• Exercise requirements:
Quote word for word the lines below, beginning with the first and ending with the one that has "us, zs = [u". Drop the pictures.

• Data section:
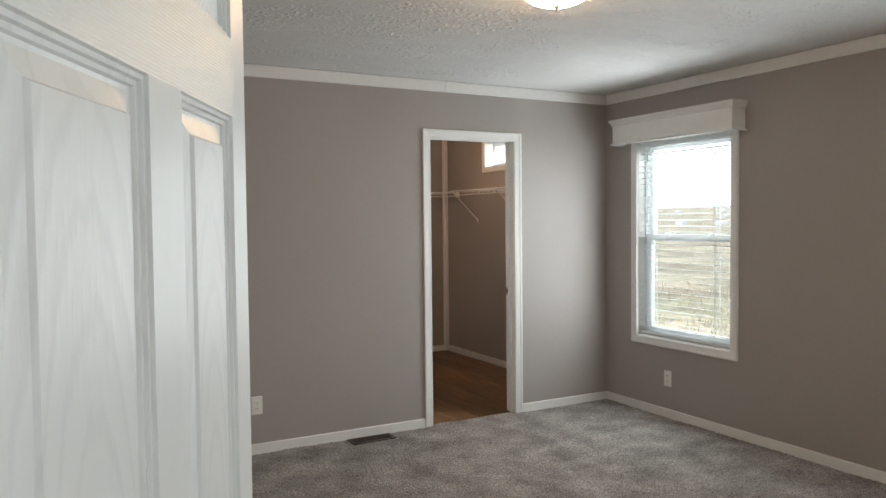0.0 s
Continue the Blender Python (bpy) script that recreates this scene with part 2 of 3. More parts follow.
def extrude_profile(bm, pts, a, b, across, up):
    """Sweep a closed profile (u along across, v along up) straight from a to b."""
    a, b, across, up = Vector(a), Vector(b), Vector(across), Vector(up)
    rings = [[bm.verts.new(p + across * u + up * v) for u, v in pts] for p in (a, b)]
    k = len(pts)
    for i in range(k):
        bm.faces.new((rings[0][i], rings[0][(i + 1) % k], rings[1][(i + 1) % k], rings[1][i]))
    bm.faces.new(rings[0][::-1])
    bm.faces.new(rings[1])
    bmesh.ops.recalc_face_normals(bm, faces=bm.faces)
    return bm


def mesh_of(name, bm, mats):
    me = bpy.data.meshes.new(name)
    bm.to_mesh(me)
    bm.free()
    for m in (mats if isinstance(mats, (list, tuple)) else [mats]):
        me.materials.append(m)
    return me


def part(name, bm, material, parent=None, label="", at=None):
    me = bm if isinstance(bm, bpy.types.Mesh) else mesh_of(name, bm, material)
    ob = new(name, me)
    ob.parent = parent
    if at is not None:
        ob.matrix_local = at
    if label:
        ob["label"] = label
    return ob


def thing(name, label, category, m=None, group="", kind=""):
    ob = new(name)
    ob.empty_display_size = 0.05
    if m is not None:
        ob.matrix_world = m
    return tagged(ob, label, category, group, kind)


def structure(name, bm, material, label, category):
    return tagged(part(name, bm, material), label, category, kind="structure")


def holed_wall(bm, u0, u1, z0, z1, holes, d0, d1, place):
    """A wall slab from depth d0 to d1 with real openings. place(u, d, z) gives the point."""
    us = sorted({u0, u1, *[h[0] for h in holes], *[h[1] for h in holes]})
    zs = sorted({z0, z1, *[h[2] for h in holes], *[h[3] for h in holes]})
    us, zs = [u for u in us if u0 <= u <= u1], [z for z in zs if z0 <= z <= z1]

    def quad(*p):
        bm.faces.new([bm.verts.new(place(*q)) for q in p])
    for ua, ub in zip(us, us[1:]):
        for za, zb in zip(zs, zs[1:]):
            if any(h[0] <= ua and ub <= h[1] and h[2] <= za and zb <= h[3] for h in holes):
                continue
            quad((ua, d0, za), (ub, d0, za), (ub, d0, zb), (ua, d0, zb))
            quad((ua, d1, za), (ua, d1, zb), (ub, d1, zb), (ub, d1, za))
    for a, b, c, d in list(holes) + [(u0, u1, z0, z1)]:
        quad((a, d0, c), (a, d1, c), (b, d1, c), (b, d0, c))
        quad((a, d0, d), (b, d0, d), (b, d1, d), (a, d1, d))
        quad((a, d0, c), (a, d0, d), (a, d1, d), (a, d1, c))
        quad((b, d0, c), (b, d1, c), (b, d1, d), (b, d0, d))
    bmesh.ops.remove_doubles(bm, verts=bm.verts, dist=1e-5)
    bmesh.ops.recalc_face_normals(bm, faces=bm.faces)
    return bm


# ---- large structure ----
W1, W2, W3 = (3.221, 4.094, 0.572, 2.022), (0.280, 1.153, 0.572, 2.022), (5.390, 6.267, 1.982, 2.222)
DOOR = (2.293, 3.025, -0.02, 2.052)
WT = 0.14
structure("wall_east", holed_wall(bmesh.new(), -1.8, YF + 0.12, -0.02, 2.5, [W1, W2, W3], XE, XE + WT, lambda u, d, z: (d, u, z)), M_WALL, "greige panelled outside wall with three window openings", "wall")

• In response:
0.0 s
Continue the Blender Python (bpy) script that recreates this scene with part 2 of 3. More parts follow.
def extrude_profile(bm, pts, a, b, across, up):
    """Sweep a closed profile (u along across, v along up) straight from a to b."""
    a, b, across, up = Vector(a), Vector(b), Vector(across), Vector(up)
    rings = [[bm.verts.new(p + across * u + up * v) for u, v in pts] for p in (a, b)]
    k = len(pts)
    for i in range(k):
        bm.faces.new((rings[0][i], rings[0][(i + 1) % k], rings[1][(i + 1) % k], rings[1][i]))
    bm.faces.new(rings[0][::-1])
    bm.faces.new(rings[1])
    bmesh.ops.recalc_face_normals(bm, faces=bm.faces)
    return bm


def mesh_of(name, bm, mats):
    me = bpy.data.meshes.new(name)
    bm.to_mesh(me)
    bm.free()
    for m in (mats if isinstance(mats, (list, tuple)) else [mats]):
        me.materials.append(m)
    return me


def part(name, bm, material, parent=None, label="", at=None):
    me = bm if isinstance(bm, bpy.types.Mesh) else mesh_of(name, bm, material)
    ob = new(name, me)
    ob.parent = parent
    if at is not None:
        ob.matrix_local = at
    if label:
        ob["label"] = label
    return ob


def thing(name, label, category, m=None, group="", kind=""):
    ob = new(name)
    ob.empty_display_size = 0.05
    if m is not None:
        ob.matrix_world = m
    return tagged(ob, label, category, group, kind)


def structure(name, bm, material, label, category):
    return tagged(part(name, bm, material), label, category, kind="structure")


def holed_wall(bm, u0, u1, z0, z1, holes, d0, d1, place):
    """A wall slab from depth d0 to d1 with real openings. place(u, d, z) gives the point."""
    us = sorted({u0, u1, *[h[0] for h in holes], *[h[1] for h in holes]})
    zs = sorted({z0, z1, *[h[2] for h in holes], *[h[3] for h in holes]})
    us, zs = [u for u in us if u0 <= u <= u1], [z for z in zs if z0 <= z <= z1]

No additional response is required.